■ Instruction ■
Each line below should be retyped exactly, with no pictures.

■ Provided data ■
========
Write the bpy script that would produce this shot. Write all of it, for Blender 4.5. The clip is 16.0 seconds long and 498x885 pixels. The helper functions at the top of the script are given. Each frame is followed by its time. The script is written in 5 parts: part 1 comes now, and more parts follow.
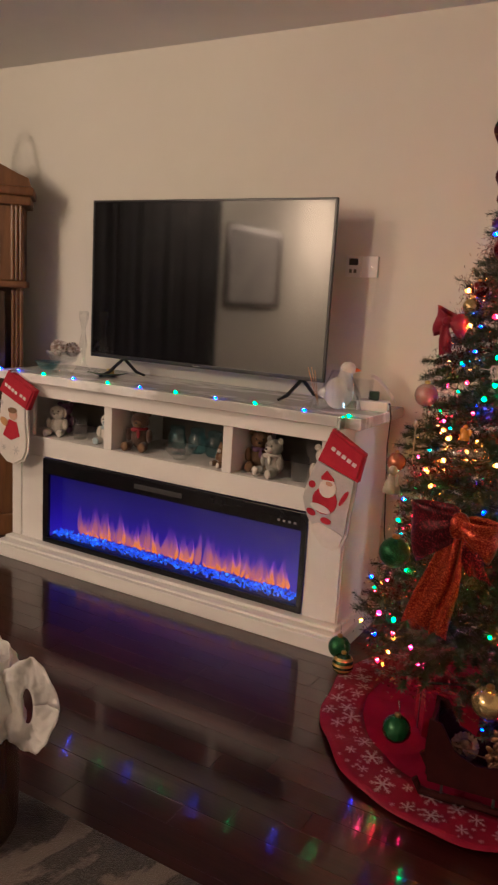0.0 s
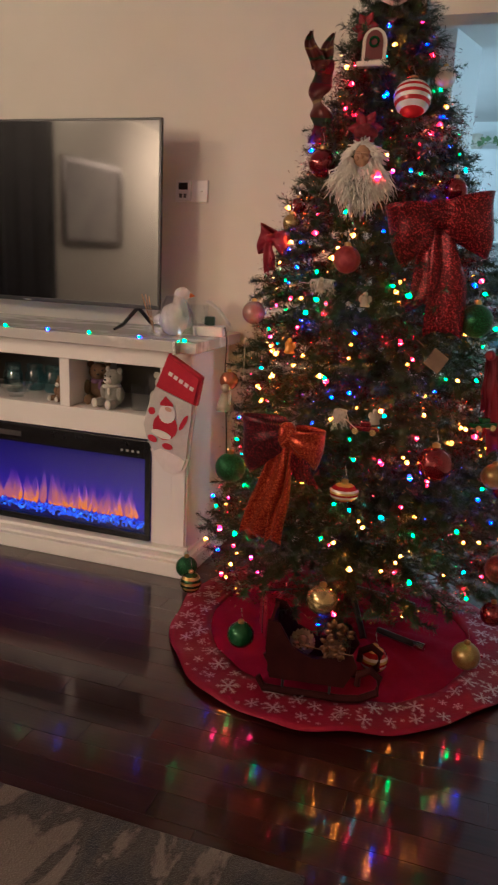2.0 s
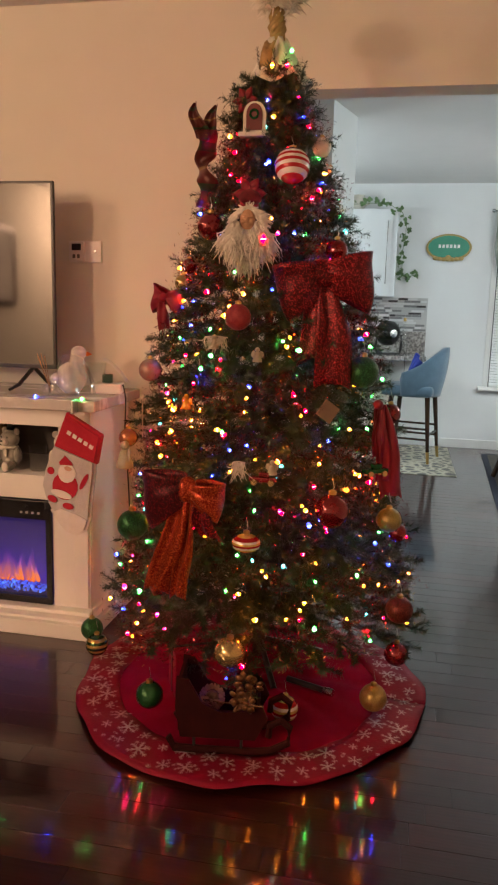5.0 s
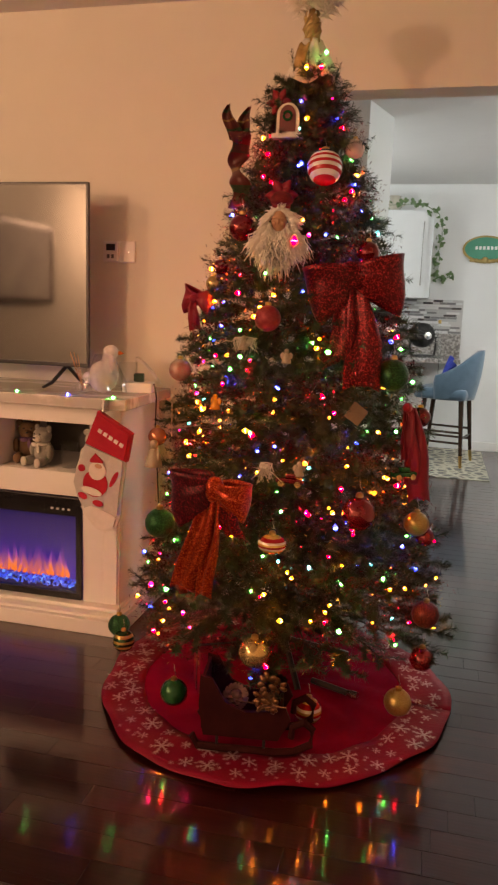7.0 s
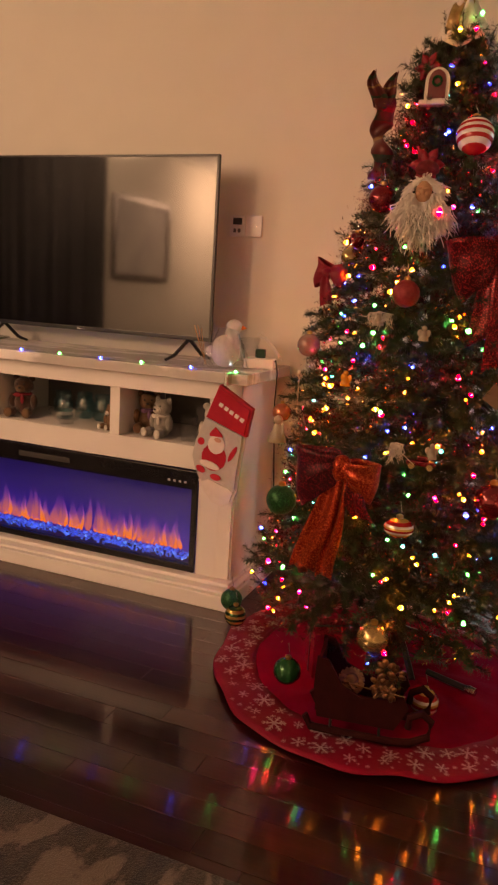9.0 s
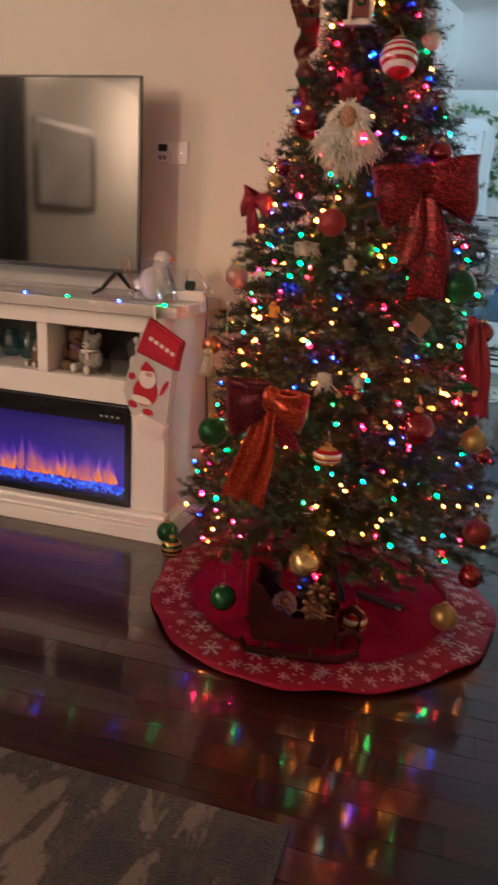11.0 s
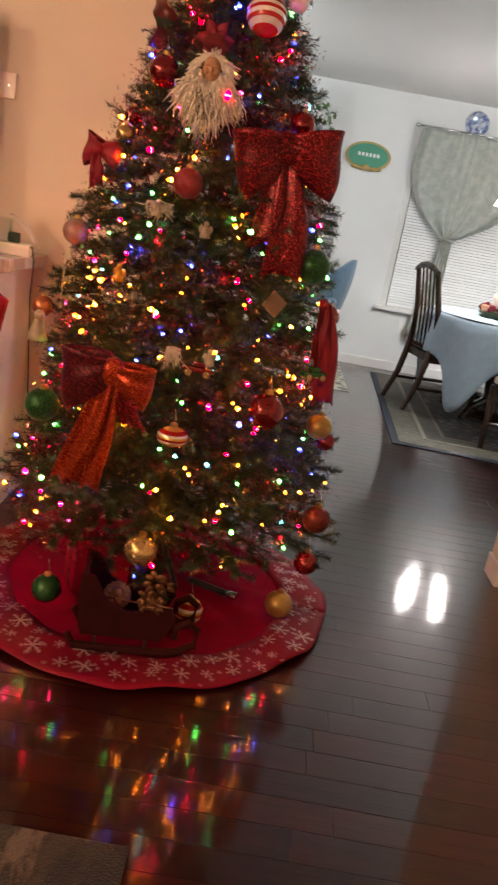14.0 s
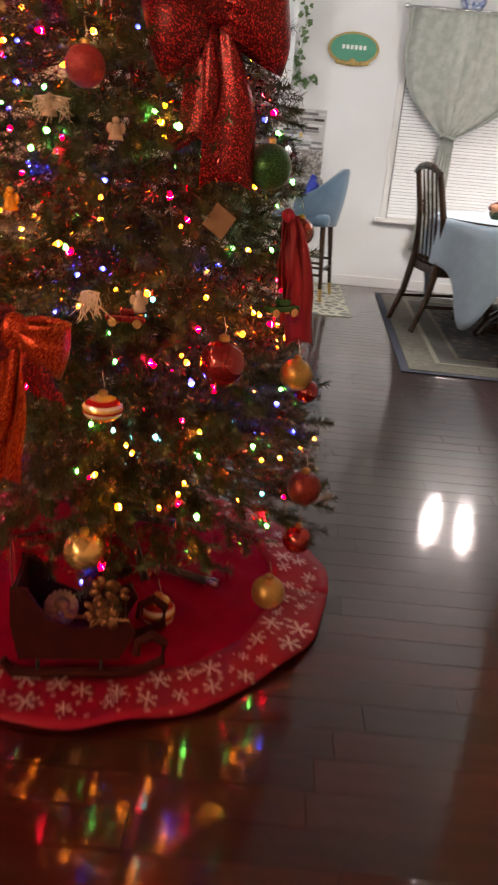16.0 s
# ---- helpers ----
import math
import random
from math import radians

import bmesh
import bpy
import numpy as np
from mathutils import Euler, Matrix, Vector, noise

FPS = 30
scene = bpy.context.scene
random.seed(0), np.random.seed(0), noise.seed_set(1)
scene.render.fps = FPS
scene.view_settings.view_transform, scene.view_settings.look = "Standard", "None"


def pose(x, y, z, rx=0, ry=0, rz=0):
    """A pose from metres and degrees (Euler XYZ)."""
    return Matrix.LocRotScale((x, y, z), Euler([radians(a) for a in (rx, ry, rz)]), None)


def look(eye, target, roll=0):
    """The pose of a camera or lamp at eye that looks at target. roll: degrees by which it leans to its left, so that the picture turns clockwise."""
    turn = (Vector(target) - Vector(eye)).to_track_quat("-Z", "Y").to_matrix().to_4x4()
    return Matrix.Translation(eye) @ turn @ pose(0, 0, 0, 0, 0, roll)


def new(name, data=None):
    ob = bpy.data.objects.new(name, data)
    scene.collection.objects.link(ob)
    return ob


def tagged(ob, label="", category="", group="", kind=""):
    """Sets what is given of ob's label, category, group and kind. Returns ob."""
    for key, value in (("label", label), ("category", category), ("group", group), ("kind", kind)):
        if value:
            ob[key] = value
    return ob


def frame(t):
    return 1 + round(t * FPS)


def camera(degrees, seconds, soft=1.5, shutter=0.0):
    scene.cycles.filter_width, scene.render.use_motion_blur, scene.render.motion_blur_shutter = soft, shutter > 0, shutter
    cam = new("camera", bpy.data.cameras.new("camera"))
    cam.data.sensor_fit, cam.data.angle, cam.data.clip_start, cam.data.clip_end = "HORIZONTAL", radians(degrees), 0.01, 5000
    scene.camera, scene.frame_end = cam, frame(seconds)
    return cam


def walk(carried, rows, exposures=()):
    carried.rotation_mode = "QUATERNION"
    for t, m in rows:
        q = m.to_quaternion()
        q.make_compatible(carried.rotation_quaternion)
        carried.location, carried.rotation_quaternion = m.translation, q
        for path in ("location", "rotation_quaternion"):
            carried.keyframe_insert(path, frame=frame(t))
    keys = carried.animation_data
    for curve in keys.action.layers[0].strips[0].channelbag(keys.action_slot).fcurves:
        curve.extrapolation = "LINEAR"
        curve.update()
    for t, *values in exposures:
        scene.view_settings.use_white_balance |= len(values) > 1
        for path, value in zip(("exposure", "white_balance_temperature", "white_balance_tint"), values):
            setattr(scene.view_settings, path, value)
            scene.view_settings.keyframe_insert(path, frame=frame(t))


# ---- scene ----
========
■ Answer to the exercise ■
Write the bpy script that would produce this shot. Write all of it, for Blender 4.5. The clip is 16.0 seconds long and 498x885 pixels. The helper functions at the top of the script are given. Each frame is followed by its time. The script is written in 5 parts: part 1 comes now, and more parts follow.
0.0 s
2.0 s
5.0 s
7.0 s
9.0 s
11.0 s
14.0 s
16.0 s
# ---- helpers ----
import math
import random
from math import radians

import bmesh
import bpy
import numpy as np
from mathutils import Euler, Matrix, Vector, noise

FPS = 30
scene = bpy.context.scene
random.seed(0), np.random.seed(0), noise.seed_set(1)
scene.render.fps = FPS
scene.view_settings.view_transform, scene.view_settings.look = "Standard", "None"


def pose(x, y, z, rx=0, ry=0, rz=0):
    """A pose from metres and degrees (Euler XYZ)."""
    return Matrix.LocRotScale((x, y, z), Euler([radians(a) for a in (rx, ry, rz)]), None)


def look(eye, target, roll=0):
    """The pose of a camera or lamp at eye that looks at target. roll: degrees by which it leans to its left, so that the picture turns clockwise."""
    turn = (Vector(target) - Vector(eye)).to_track_quat("-Z", "Y").to_matrix().to_4x4()
    return Matrix.Translation(eye) @ turn @ pose(0, 0, 0, 0, 0, roll)


def new(name, data=None):
    ob = bpy.data.objects.new(name, data)
    scene.collection.objects.link(ob)
    return ob


def tagged(ob, label="", category="", group="", kind=""):
    """Sets what is given of ob's label, category, group and kind. Returns ob."""
    for key, value in (("label", label), ("category", category), ("group", group), ("kind", kind)):
        if value:
            ob[key] = value
    return ob


def frame(t):
    return 1 + round(t * FPS)


def camera(degrees, seconds, soft=1.5, shutter=0.0):
    scene.cycles.filter_width, scene.render.use_motion_blur, scene.render.motion_blur_shutter = soft, shutter > 0, shutter
    cam = new("camera", bpy.data.cameras.new("camera"))
    cam.data.sensor_fit, cam.data.angle, cam.data.clip_start, cam.data.clip_end = "HORIZONTAL", radians(degrees), 0.01, 5000
    scene.camera, scene.frame_end = cam, frame(seconds)
    return cam


def walk(carried, rows, exposures=()):
    carried.rotation_mode = "QUATERNION"
    for t, m in rows:
        q = m.to_quaternion()
        q.make_compatible(carried.rotation_quaternion)
        carried.location, carried.rotation_quaternion = m.translation, q
        for path in ("location", "rotation_quaternion"):
            carried.keyframe_insert(path, frame=frame(t))
    keys = carried.animation_data
    for curve in keys.action.layers[0].strips[0].channelbag(keys.action_slot).fcurves:
        curve.extrapolation = "LINEAR"
        curve.update()
    for t, *values in exposures:
        scene.view_settings.use_white_balance |= len(values) > 1
        for path, value in zip(("exposure", "white_balance_temperature", "white_balance_tint"), values):
            setattr(scene.view_settings, path, value)
            scene.view_settings.keyframe_insert(path, frame=frame(t))


# ---- scene ----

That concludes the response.